Task description
Starting at the line that contains "Write the Blender" and stopping after the line that contains "import bmesh", copy the lines exactly. Pictures are left out.

Data entries:
# # # # #
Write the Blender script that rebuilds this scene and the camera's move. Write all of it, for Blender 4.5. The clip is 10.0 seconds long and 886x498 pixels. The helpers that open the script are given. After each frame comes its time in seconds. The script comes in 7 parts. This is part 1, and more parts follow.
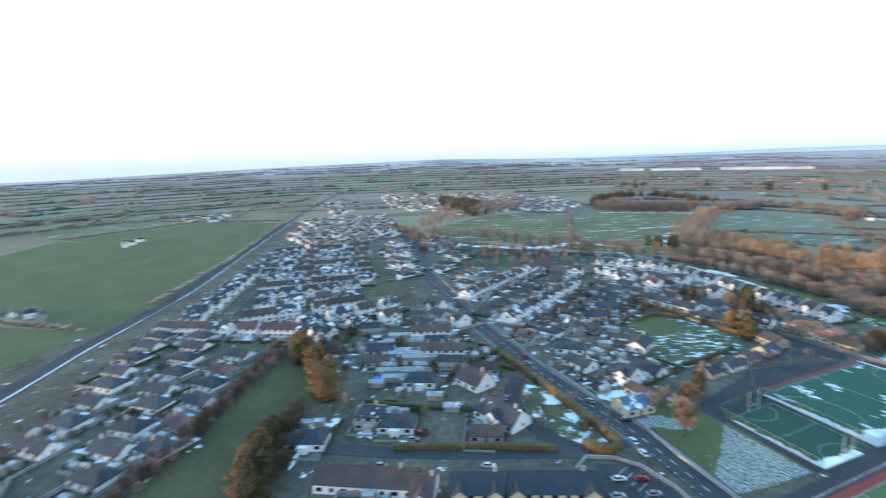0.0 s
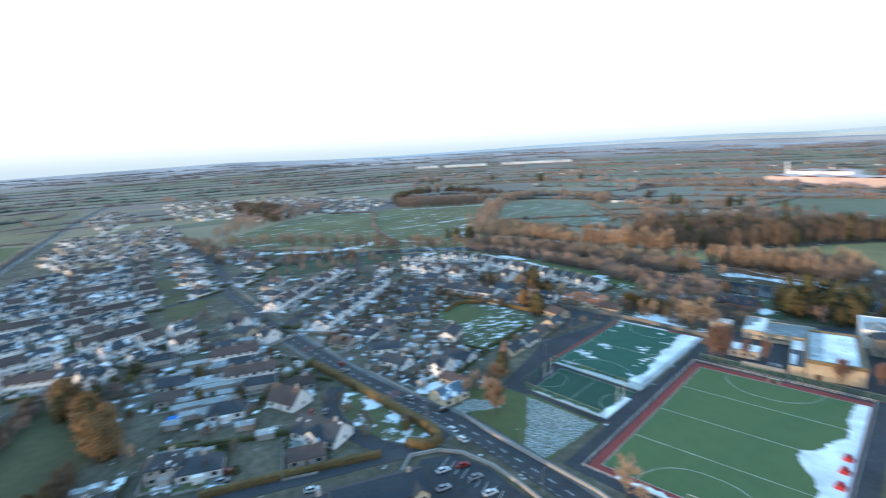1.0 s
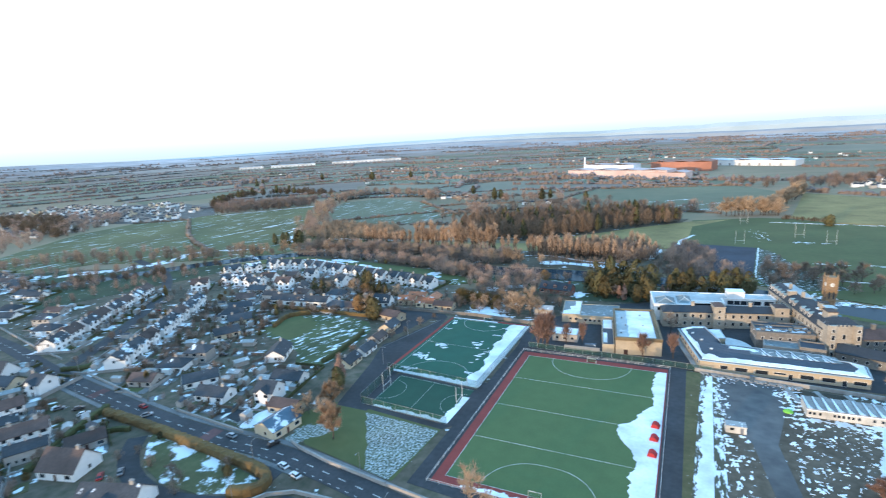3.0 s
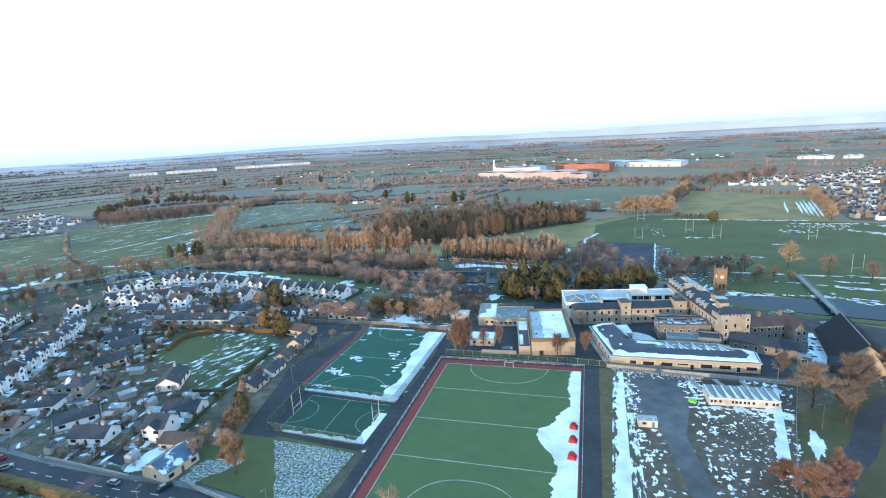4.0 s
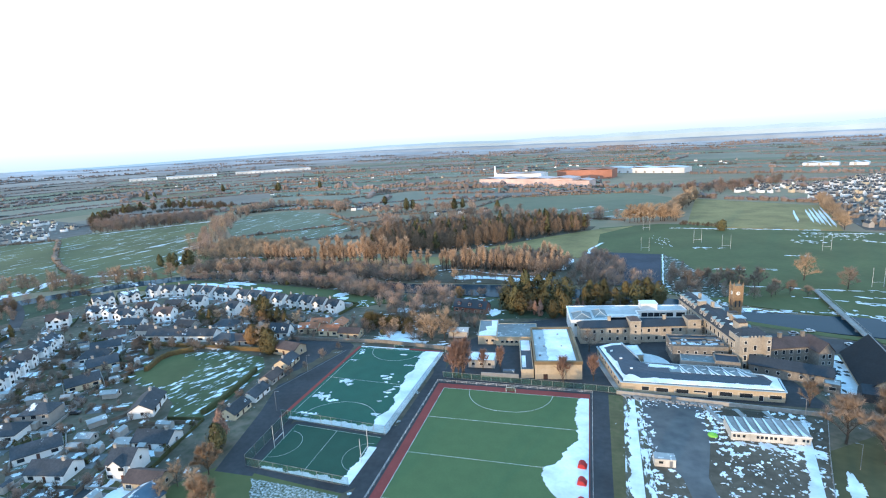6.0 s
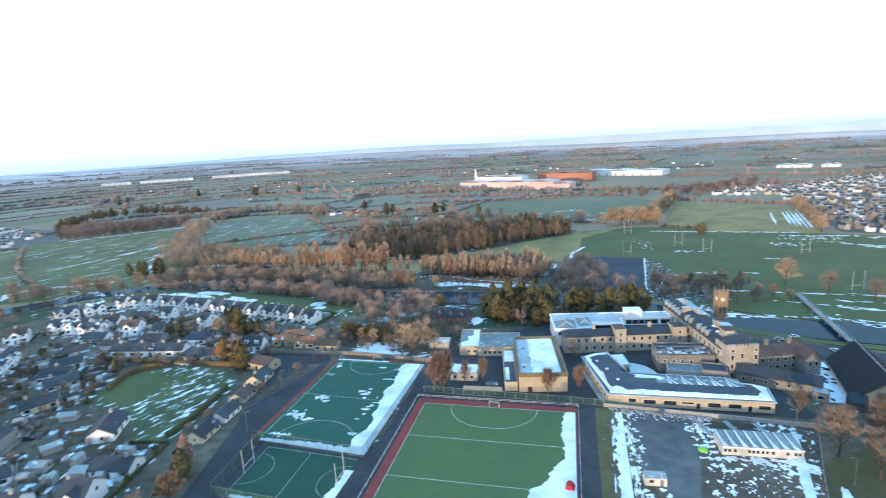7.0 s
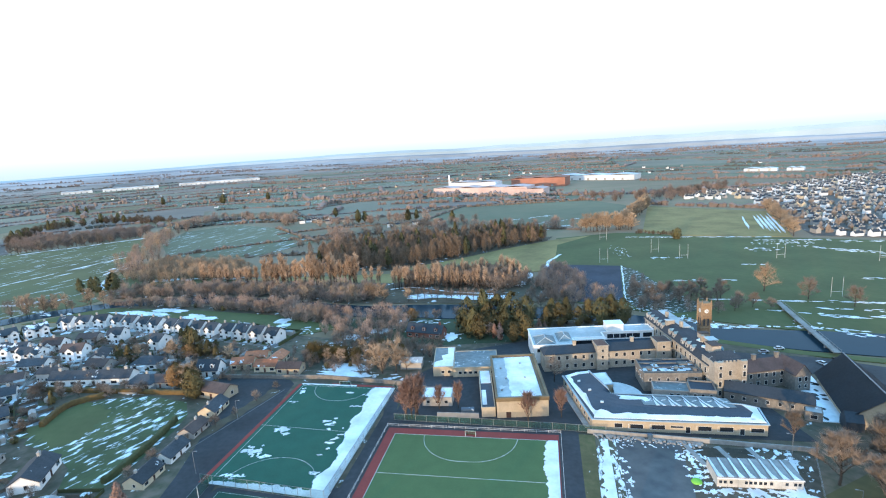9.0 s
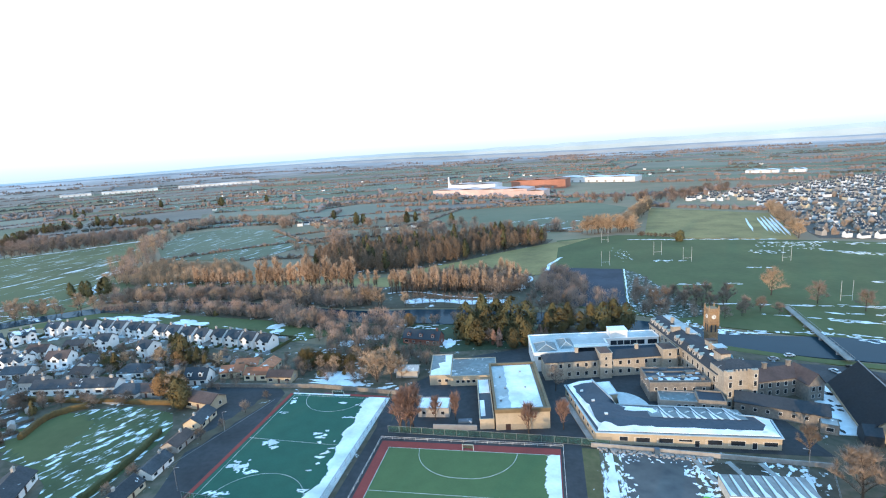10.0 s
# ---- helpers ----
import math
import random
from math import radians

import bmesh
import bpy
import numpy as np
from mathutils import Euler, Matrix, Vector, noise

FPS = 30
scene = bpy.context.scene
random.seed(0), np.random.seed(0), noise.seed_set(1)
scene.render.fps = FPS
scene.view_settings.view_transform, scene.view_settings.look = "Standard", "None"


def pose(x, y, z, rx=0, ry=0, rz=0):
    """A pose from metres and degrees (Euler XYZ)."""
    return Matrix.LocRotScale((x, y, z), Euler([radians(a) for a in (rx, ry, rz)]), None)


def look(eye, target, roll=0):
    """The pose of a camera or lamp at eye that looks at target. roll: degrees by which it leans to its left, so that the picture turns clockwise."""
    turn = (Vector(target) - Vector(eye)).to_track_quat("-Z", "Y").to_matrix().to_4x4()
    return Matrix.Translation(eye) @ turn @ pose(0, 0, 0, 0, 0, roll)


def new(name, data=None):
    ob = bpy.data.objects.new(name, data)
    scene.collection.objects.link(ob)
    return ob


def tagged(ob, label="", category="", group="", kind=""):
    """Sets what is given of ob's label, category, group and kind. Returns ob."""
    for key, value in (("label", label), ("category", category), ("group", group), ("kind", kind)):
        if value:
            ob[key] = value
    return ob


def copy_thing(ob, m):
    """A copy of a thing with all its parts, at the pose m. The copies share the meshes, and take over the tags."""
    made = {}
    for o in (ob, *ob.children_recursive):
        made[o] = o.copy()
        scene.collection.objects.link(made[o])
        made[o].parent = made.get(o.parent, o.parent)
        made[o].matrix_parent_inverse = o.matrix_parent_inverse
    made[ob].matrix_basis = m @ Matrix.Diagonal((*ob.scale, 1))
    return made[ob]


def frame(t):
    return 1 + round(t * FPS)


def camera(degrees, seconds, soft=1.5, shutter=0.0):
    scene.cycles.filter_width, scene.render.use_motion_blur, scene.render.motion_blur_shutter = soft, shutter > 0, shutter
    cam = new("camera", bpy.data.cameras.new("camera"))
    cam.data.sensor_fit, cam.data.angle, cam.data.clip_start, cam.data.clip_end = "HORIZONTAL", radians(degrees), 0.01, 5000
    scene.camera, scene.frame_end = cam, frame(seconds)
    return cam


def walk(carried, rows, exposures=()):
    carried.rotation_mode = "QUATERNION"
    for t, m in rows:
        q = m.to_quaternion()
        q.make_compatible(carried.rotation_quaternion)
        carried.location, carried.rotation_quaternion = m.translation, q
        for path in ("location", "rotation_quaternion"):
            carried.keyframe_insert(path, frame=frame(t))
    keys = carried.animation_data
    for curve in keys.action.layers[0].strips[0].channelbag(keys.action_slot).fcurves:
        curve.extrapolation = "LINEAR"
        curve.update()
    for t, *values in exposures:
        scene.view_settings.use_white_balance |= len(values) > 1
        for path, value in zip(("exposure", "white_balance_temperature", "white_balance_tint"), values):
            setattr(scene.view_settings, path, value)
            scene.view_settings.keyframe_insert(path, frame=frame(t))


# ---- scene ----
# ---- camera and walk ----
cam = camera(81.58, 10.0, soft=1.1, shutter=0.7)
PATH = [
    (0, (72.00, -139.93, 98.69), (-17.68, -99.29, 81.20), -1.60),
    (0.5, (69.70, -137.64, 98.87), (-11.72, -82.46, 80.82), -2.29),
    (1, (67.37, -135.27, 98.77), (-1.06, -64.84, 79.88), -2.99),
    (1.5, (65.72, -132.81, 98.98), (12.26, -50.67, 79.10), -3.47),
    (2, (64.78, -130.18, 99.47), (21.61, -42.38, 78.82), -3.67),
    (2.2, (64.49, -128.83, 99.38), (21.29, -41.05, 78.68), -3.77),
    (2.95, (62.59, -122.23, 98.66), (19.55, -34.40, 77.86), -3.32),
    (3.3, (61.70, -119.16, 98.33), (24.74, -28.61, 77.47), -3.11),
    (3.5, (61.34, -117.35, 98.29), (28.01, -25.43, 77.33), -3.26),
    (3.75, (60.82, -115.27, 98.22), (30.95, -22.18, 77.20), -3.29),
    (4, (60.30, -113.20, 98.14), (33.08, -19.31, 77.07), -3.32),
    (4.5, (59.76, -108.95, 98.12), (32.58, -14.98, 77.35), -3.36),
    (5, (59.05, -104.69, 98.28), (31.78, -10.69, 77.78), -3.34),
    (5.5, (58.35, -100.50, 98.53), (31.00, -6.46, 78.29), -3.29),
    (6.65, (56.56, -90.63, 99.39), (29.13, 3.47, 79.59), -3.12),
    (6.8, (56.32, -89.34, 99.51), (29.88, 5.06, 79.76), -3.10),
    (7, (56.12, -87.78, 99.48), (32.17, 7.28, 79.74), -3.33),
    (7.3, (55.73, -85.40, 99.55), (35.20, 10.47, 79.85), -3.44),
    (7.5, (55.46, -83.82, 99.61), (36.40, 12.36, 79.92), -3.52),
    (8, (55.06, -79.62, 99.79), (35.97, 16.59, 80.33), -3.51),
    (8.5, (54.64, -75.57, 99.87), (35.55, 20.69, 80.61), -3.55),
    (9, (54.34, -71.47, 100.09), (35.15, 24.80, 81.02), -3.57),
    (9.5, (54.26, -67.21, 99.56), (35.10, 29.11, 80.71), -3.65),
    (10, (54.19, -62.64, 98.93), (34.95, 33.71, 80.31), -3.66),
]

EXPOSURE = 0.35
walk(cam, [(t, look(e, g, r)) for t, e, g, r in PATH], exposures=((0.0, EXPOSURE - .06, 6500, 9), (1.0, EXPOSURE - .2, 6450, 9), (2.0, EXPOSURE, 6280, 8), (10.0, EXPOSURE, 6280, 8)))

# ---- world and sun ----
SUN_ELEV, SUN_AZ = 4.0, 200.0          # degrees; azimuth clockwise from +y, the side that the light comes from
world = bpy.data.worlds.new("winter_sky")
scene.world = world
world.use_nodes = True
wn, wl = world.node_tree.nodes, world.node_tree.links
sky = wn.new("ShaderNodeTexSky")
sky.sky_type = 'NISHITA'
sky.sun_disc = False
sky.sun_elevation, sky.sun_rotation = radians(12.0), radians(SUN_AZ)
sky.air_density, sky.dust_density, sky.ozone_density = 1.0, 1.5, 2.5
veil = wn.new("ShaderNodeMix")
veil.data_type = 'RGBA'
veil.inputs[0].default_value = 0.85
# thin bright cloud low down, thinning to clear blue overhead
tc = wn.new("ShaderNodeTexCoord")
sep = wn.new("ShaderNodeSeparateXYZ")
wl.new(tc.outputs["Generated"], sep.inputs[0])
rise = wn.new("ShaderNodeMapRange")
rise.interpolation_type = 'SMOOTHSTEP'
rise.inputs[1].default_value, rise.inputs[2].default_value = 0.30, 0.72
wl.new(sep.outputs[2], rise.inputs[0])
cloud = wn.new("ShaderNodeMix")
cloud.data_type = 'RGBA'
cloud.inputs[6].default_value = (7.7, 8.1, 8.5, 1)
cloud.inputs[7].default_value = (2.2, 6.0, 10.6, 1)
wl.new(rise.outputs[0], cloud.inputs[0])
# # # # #
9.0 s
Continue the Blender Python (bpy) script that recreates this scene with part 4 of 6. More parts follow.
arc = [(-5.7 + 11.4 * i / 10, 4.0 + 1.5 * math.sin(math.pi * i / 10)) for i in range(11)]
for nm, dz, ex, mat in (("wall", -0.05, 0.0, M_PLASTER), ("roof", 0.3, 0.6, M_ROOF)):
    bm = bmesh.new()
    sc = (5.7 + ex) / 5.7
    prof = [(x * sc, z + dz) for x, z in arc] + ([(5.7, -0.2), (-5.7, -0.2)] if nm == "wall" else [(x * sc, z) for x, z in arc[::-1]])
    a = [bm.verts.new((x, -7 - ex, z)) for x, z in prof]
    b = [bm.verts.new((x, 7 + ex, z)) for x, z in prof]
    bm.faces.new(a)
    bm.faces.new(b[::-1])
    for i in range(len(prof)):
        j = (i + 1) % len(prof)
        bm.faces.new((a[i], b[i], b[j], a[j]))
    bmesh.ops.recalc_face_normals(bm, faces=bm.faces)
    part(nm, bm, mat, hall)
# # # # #
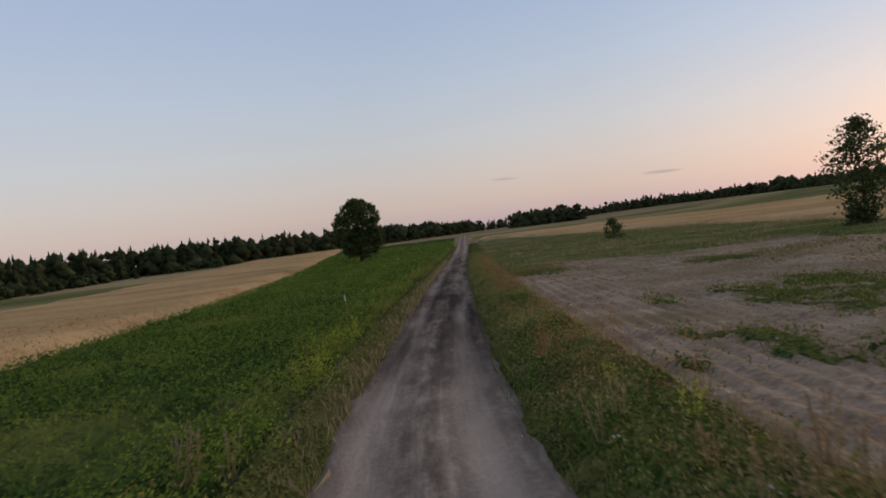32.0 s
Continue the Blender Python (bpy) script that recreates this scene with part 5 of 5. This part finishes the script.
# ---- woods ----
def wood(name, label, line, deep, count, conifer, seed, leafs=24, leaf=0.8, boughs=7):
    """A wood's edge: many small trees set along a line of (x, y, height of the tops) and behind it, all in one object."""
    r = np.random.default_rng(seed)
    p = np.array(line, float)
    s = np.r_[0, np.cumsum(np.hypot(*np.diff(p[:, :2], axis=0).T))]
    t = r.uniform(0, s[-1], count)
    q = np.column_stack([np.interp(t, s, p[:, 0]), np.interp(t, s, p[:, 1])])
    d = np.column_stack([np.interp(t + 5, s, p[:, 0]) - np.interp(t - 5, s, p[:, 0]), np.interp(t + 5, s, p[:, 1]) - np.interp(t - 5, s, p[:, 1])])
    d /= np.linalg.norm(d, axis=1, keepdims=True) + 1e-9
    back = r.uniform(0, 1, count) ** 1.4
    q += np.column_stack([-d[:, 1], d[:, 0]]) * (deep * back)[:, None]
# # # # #
Exercise response
Write the Blender script that rebuilds this scene and the camera's move. Write all of it, for Blender 4.5. The clip is 10.0 seconds long and 886x498 pixels. The helpers that open the script are given. After each frame comes its time in seconds. The script comes in 7 parts. This is part 1, and more parts follow.
0.0 s
1.0 s
3.0 s
4.0 s
6.0 s
7.0 s
9.0 s
10.0 s
# ---- helpers ----
import math
import random
from math import radians

import bmesh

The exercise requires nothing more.